Diario sí, ma anche la parola “diario” vuole in qualche modo sminuire il valore della poesia o almeno evitare di ostentarla.
A nomi di città piú o meno esotiche, piú o meno lontane (Tournai, Bruges, Rodi, Faliraki, Lindos, Amsterdam, Endhoven, Silkeboorg, Amburgo, Apokkias, New York, Bratislava, Stoccolma, Heraclion, Chania) si alternano i familiari, amati nomi dei centri della vita quotidiana (San Pietro Infine, Venafro, Sambúcaro, Cassino, Isernia), cui Maurizio è tenacemente legato. E proprio a questi luoghi, alla gente di questi luoghi sono dedicate le parole piú delicate e anche commosse: «Mi aggrappo alla vita come il naufrago ad uno scoglio nel mare in tempesta» (“In morte di Giustino”); «Un mulinello di foglie secche / danza un valzer nella strada / deserta e assolata / al ritmo di un barattolo vuoto / che rotola giú / contando i gradini della piazza.»

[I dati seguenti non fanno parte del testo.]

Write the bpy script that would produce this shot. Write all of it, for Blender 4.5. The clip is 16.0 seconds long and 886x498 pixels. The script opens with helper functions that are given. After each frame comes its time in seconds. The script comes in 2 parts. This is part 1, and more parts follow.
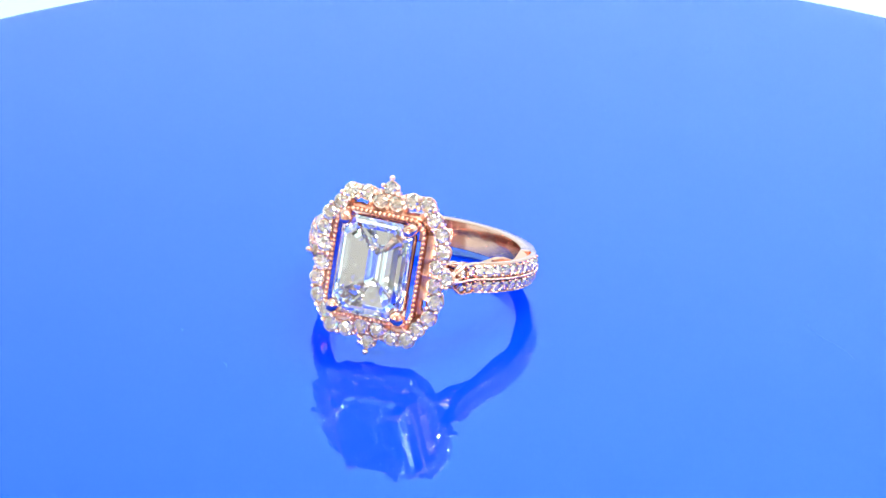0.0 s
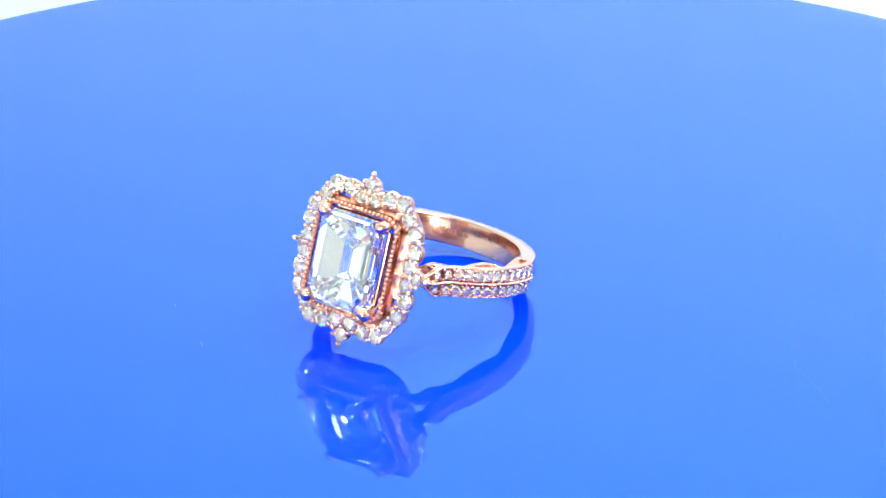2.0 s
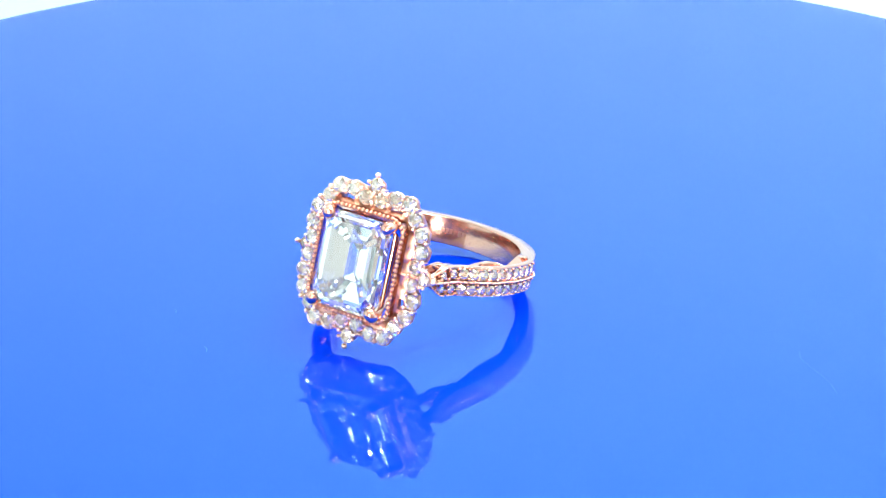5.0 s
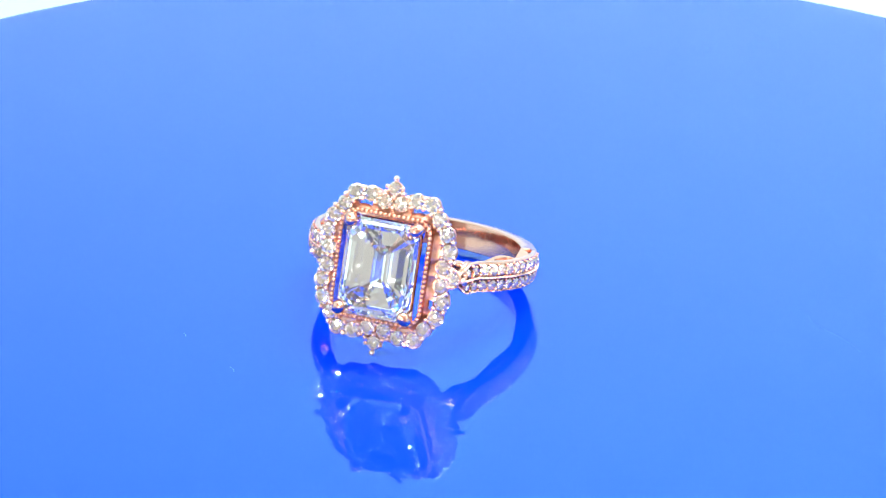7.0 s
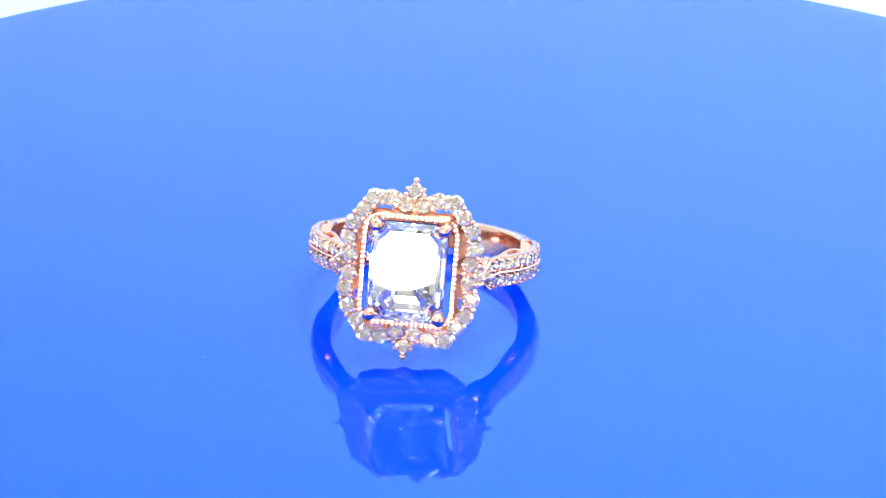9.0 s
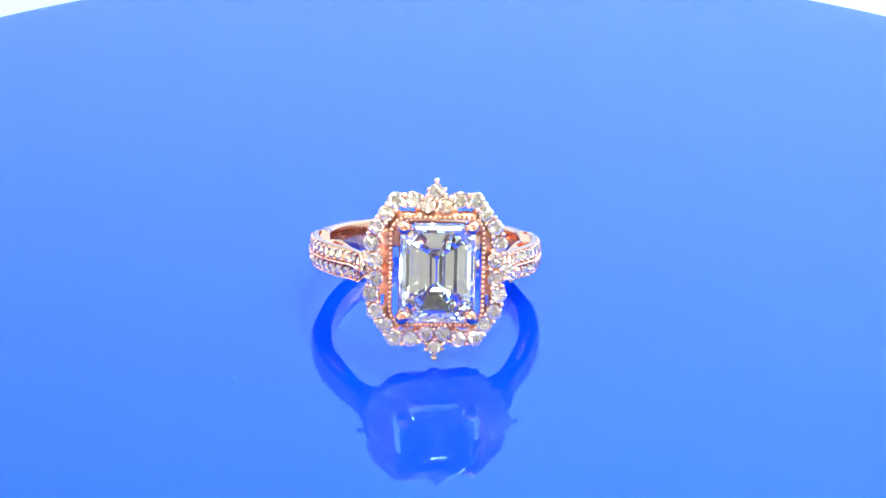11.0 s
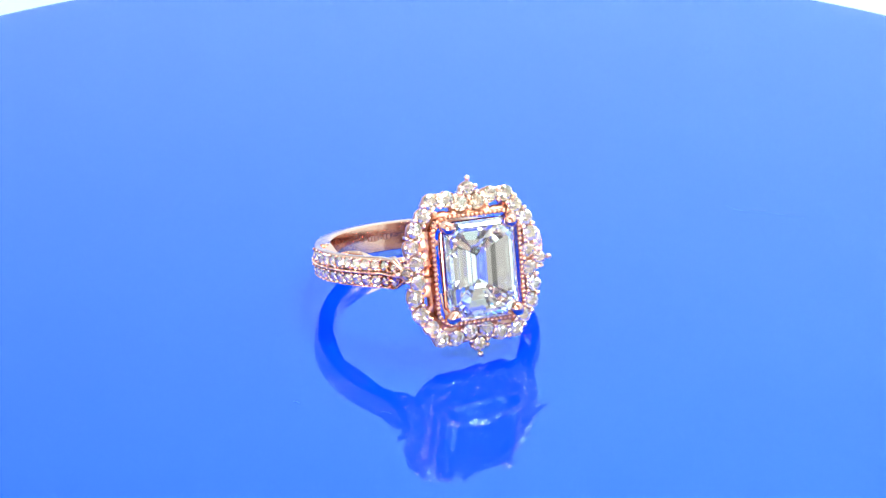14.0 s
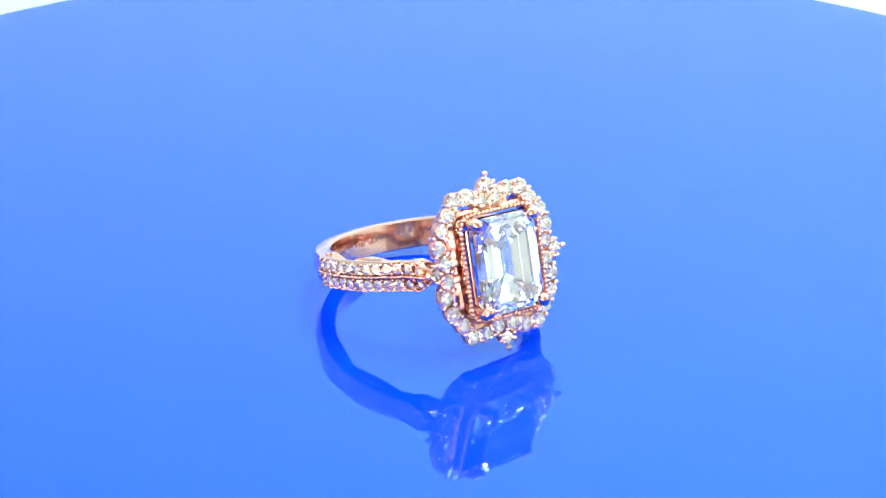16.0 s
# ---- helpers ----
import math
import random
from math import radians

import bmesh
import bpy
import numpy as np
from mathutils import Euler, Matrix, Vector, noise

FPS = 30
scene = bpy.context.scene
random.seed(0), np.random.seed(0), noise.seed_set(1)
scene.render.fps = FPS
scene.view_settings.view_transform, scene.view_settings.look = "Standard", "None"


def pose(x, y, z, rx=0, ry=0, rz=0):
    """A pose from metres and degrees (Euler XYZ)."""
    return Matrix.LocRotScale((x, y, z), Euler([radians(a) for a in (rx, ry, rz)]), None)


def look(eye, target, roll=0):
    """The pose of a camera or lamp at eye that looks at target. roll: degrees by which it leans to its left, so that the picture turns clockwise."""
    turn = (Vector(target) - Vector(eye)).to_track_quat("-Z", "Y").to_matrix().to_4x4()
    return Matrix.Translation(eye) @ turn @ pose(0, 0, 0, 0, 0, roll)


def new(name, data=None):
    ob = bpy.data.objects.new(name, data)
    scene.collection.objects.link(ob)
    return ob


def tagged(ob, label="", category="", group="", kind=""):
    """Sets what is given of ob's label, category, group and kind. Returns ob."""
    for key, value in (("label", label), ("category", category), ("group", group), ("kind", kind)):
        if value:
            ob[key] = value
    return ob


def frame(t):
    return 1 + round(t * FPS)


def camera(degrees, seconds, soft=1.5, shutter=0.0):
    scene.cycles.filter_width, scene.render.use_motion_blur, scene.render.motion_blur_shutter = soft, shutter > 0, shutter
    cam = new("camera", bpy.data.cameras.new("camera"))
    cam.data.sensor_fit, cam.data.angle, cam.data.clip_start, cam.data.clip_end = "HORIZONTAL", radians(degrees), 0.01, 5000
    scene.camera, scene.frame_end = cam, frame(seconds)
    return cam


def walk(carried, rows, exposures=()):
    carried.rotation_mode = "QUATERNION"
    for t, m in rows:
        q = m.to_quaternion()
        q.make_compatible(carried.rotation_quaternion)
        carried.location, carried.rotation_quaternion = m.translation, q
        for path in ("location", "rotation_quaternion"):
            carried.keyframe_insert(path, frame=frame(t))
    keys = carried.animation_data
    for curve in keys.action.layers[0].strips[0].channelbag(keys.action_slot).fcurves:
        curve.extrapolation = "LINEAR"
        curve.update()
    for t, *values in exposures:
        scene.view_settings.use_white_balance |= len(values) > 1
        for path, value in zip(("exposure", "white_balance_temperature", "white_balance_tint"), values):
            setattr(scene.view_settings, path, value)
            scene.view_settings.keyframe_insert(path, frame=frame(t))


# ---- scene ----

Particolarmente significativi nella poesia di Maurizio sono gli affetti familiari. Troviamo testi dedicati ai figli Elvira, Stefano e Laura e poi il ricordo commosso di Nonna Nannina e soprattutto, ricorrente, insistente, con parole intrise di un malinconico ricordo, il pensiero della madre perduta: «Dove sei, madre? / Nel tuo volo / è rimasta impigliata / la mia spensieratezza.» E non poteva mancare la moglie Luciana, «compagna / del viaggio piú importante», cui è dedicato il libro.